The researchers analyzed DNA collected from 383 modern-day individuals belonging to 46 populations from China and Nepal. At the same time, they generated genetic data for samples from 166 ancient individuals who lived throughout East Asia between about 8,000 years ago and 1,000 years ago. They further folded previously published data from 1,079 ancient individuals and 3,265 present-day individuals into their analyses.

The early peopling of East Asia has been a source of debate, the researchers noted. Some scientists have suggested a coastal expansion and others an interior one. Through their modeling, Wang and colleagues found that much of East Asia ancestry can be considered to be a mixture of two ancient populations: an group related to the 40,000-year-old Tianyuan Cave individual — one of the two pre-Ice Age individuals found in East Asia — and a lineage related to Indigenous Andaman Islanders, the Onge.

The Onge contribution, the researchers noted, is more concentrated among coastal populations, while the Tianyuan-related ancestry is found more in the interior, indicating the peopling of East Asia may have followed both coastal and interior routes.

The researchers also investigated whether farming and languages spread together in East Asia. In particular, they focused on the Transeurasian hypothesis that suggests that Mongolic, Turkic, Tungusic, Koreanic, and Japonic language families descended from proto-language linked to the expansion of millet farmers from near the West Liao River in northeastern China west to Mongolia, north toward Siberia, and east toward Korea and Japan. 
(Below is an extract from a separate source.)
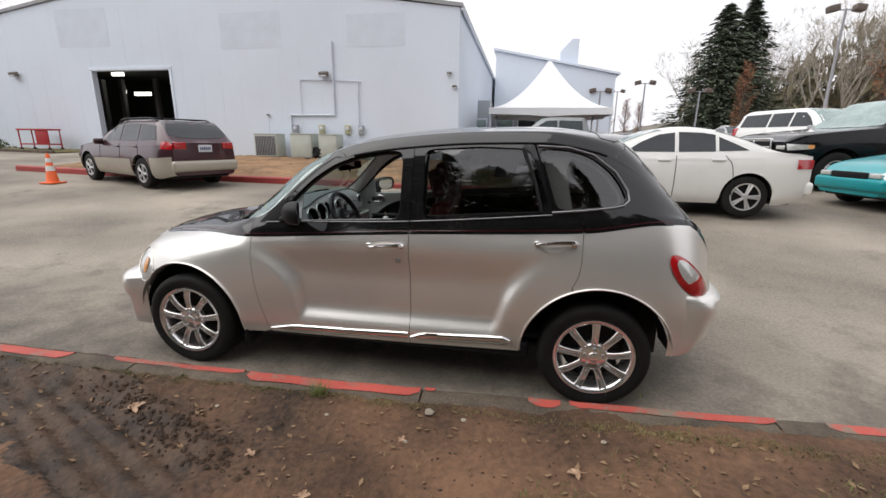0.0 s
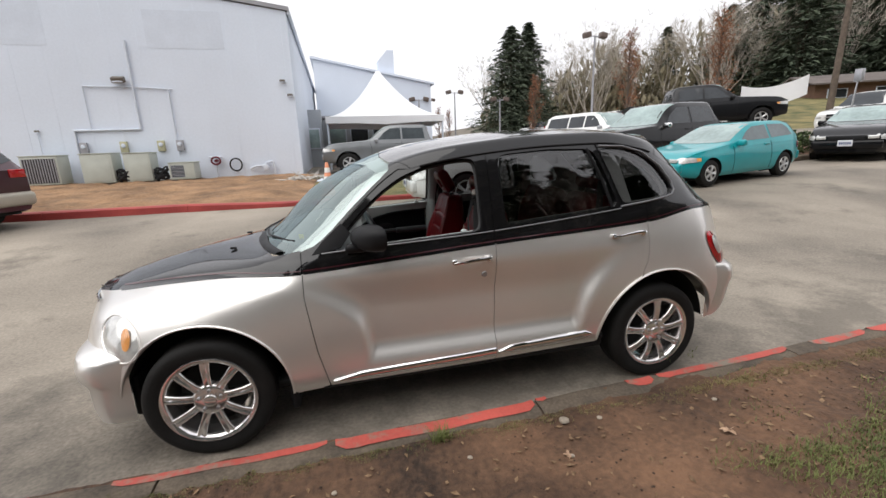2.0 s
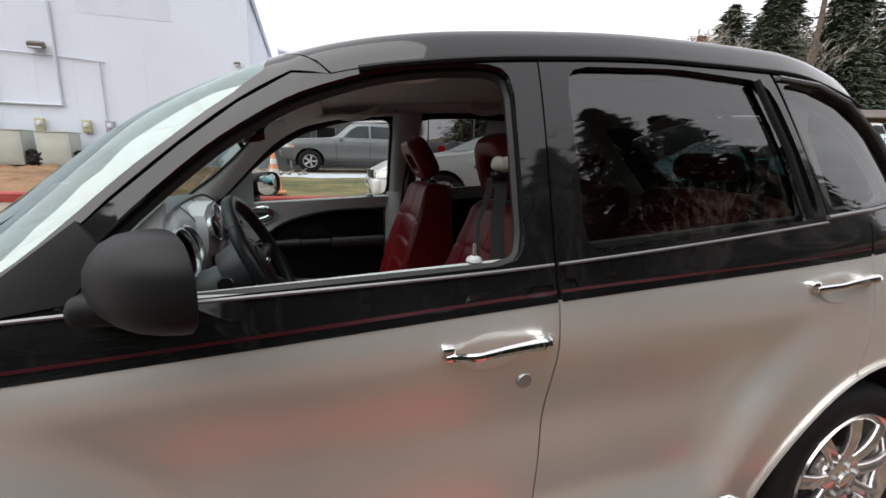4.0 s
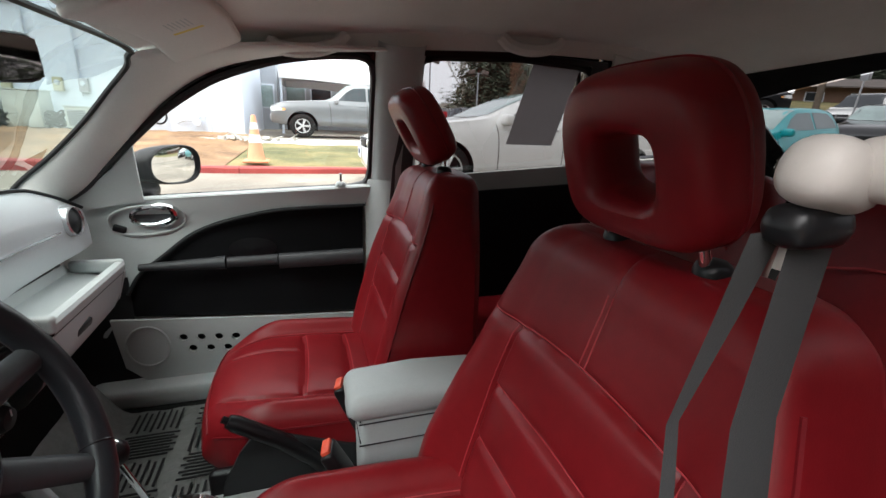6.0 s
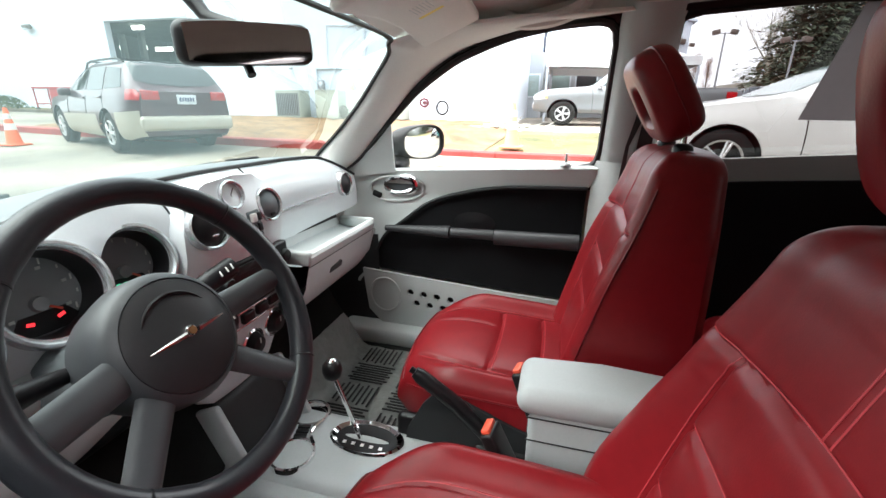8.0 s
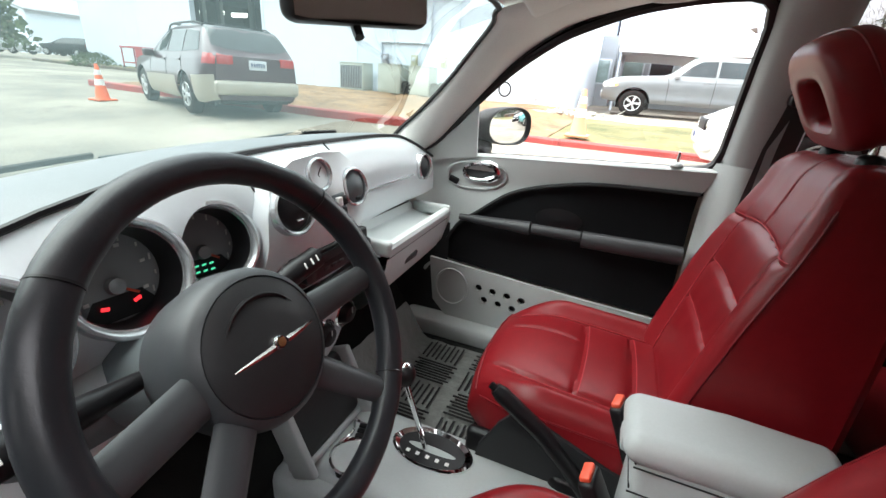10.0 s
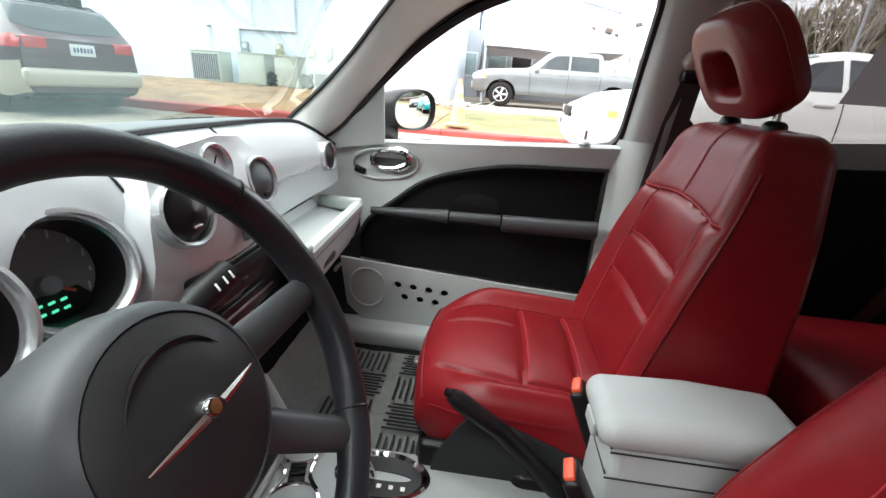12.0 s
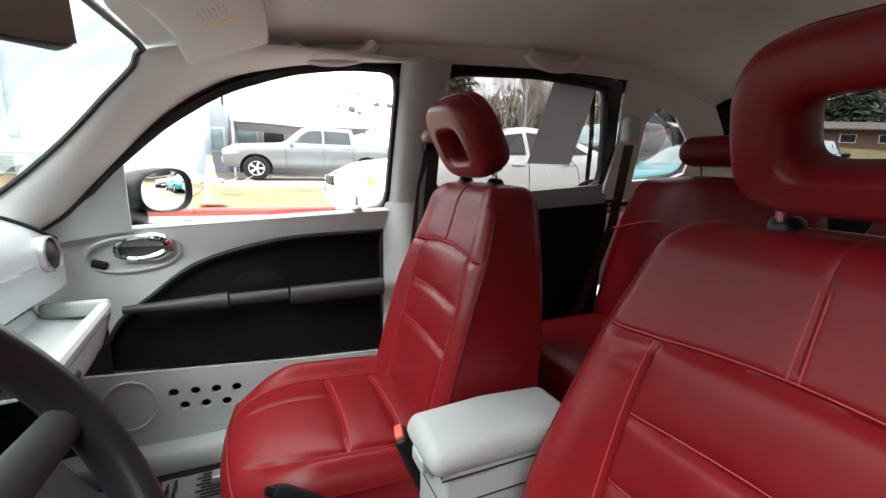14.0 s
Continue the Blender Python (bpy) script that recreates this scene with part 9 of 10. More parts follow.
PAINT = {
    "maroon": mat("maroon_car_paint", (0.055, 0.02, 0.03), 0.3, 0.3, 0.1, 3, 200, coat=0.8),
    "gold": mat("gold_beige_cladding", (0.42, 0.39, 0.33), 0.4, 0.3, 0.06, 3, 100),
    "white": mat("white_car_paint", (0.78, 0.78, 0.76), 0.3, 0, 0.03, 3, 200, coat=0.8),
    "teal": mat("teal_car_paint", (0.005, 0.30, 0.33), 0.35, 0.15, 0.08, 3, 200, coat=0.6),
    "black": mat("black_car_paint", (0.006, 0.006, 0.007), 0.25, 0, 0.15, 3, 200, coat=1.0, spec=0.1),
    "grey": mat("grey_car_paint", (0.2, 0.21, 0.215), 0.35, 0.5, 0.06, 3, 200, coat=0.6),
    "charcoal": mat("charcoal_car_paint", (0.014, 0.0145, 0.016), 0.3, 0.2, 0.06, 3, 200, coat=0.8, spec=0.2),
    "red": mat("red_car_paint", (0.45, 0.02, 0.02), 0.35, 0, 0.06, 3, 200, coat=0.6),
    "silver": mat("pale_silver_car_paint", (0.5, 0.51, 0.52), 0.35, 0.5, 0.05, 3, 200, coat=0.6),
}
for key in ("black", "charcoal"):
    PAINT[key].node_tree.nodes["Principled BSDF"].inputs["Coat IOR"].default_value = 1.26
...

In their analysis, they found that present-day populations speaking these languages have some shared genetic ancestry linked to the Tianyuan lineage, but that Mongolic, Turkic, and Tungusic speakers do not appear to harbor a signature of West Liao River farmer ancestry. However, Korean and Japanese populations do appear to have West Liao River farmer ancestry.

At the same time, the researchers noted that Tibetans and Han Chinese — Sino-Tibetan language speakers — have ancestry linked to a population closely related to Yellow River farmers, and underscored genetic ties linked to the spread of rice farming in East Asia and Southeast Asia.
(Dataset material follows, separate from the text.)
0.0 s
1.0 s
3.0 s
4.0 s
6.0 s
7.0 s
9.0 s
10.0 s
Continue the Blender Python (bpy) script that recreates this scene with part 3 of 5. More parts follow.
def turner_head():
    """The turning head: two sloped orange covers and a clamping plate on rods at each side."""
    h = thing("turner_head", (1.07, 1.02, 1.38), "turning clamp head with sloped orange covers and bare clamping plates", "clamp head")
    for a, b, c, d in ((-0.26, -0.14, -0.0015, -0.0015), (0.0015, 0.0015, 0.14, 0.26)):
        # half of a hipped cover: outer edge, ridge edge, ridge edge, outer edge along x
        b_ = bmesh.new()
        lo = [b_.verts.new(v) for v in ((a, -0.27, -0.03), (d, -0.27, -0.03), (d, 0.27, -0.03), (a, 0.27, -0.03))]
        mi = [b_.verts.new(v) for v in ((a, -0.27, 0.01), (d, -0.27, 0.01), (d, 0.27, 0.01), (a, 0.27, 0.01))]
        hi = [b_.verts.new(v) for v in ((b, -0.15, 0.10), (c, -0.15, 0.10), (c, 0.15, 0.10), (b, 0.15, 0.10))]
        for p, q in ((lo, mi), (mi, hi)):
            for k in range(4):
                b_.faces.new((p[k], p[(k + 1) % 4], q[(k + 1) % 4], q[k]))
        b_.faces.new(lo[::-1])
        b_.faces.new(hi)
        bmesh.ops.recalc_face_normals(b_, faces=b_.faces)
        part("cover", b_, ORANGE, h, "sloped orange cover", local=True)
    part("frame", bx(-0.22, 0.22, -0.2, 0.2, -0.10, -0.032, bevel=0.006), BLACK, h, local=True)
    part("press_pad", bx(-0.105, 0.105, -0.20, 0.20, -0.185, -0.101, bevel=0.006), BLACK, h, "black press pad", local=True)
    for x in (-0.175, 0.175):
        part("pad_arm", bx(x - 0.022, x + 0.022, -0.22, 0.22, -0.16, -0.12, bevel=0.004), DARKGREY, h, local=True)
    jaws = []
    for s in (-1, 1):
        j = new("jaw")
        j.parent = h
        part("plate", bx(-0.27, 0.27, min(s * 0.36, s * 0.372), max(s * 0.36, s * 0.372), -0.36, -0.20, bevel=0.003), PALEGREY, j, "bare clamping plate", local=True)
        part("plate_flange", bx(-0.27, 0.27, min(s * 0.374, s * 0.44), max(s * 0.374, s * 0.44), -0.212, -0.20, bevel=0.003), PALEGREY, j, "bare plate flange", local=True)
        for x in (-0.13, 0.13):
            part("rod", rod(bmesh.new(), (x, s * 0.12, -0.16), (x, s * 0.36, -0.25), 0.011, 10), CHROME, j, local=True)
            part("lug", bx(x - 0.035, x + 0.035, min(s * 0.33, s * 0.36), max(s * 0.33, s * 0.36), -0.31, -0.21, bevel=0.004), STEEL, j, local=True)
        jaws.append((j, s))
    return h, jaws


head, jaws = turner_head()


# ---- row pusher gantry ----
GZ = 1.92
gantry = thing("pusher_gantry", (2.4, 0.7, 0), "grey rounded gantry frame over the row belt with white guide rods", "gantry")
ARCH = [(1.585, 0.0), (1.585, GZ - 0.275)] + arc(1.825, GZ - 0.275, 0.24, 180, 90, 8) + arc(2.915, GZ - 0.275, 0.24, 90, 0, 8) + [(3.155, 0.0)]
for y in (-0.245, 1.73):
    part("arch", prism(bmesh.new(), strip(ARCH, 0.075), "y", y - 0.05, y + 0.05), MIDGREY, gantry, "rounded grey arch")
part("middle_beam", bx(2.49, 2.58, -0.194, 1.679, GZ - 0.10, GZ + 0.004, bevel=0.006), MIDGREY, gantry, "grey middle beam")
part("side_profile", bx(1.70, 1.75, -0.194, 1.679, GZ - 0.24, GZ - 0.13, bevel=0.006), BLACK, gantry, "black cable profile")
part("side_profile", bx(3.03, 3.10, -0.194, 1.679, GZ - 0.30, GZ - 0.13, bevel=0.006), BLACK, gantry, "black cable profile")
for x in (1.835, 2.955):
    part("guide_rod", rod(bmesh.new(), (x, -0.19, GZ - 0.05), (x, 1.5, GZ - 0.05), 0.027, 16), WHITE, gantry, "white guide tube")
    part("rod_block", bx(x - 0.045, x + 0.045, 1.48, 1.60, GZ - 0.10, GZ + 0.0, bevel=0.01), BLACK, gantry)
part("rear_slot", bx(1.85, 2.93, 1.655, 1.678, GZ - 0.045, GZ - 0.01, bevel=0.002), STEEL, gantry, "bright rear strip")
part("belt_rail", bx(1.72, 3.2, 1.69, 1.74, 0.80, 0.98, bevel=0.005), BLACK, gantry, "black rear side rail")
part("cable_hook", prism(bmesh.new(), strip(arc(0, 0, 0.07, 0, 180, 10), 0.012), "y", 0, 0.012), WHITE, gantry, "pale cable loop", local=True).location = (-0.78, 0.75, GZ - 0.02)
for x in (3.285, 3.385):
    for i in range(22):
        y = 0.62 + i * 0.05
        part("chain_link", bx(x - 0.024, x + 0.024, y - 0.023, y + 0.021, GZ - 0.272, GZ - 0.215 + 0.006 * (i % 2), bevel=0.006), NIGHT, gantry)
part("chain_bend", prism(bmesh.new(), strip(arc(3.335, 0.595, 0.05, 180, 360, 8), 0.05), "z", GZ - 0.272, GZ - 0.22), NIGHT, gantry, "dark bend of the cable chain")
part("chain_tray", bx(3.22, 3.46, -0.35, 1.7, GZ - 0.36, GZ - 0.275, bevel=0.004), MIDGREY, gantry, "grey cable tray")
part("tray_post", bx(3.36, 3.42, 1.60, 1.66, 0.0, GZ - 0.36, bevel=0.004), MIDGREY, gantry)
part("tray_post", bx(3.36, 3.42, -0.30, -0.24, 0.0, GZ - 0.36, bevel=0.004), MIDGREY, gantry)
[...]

Mongolia, the researchers reported, has served as a region of admixture between west and east Eurasians. In their analysis, they found four sources of ancestry: East Mongolian hunter-gatherers from 6,000 to 5,000 BC; Neolithic hunter-gatherers from 5,700 BC to 5,400 BC; ancestry linked to the Afanasievo culture, which is related to the Yamnaya steppe pastoralists from about 3,000 BC; and ancestry similar to that of the Sintashta culture that is about two-thirds Yamnaya and one-third European farmers from about 1,400 BC.

"This increases the plausibility of the theory that the Yamnaya expansion was a vector of spread, not only of the ancestors of all spoken Indo-European languages, but also of the early- branching Tocharian languages attested from written records in Iron Age western China," co-senior author Johannes Krause, a director at the Max Planck Institute for Evolutionary Anthropology, said in a statement.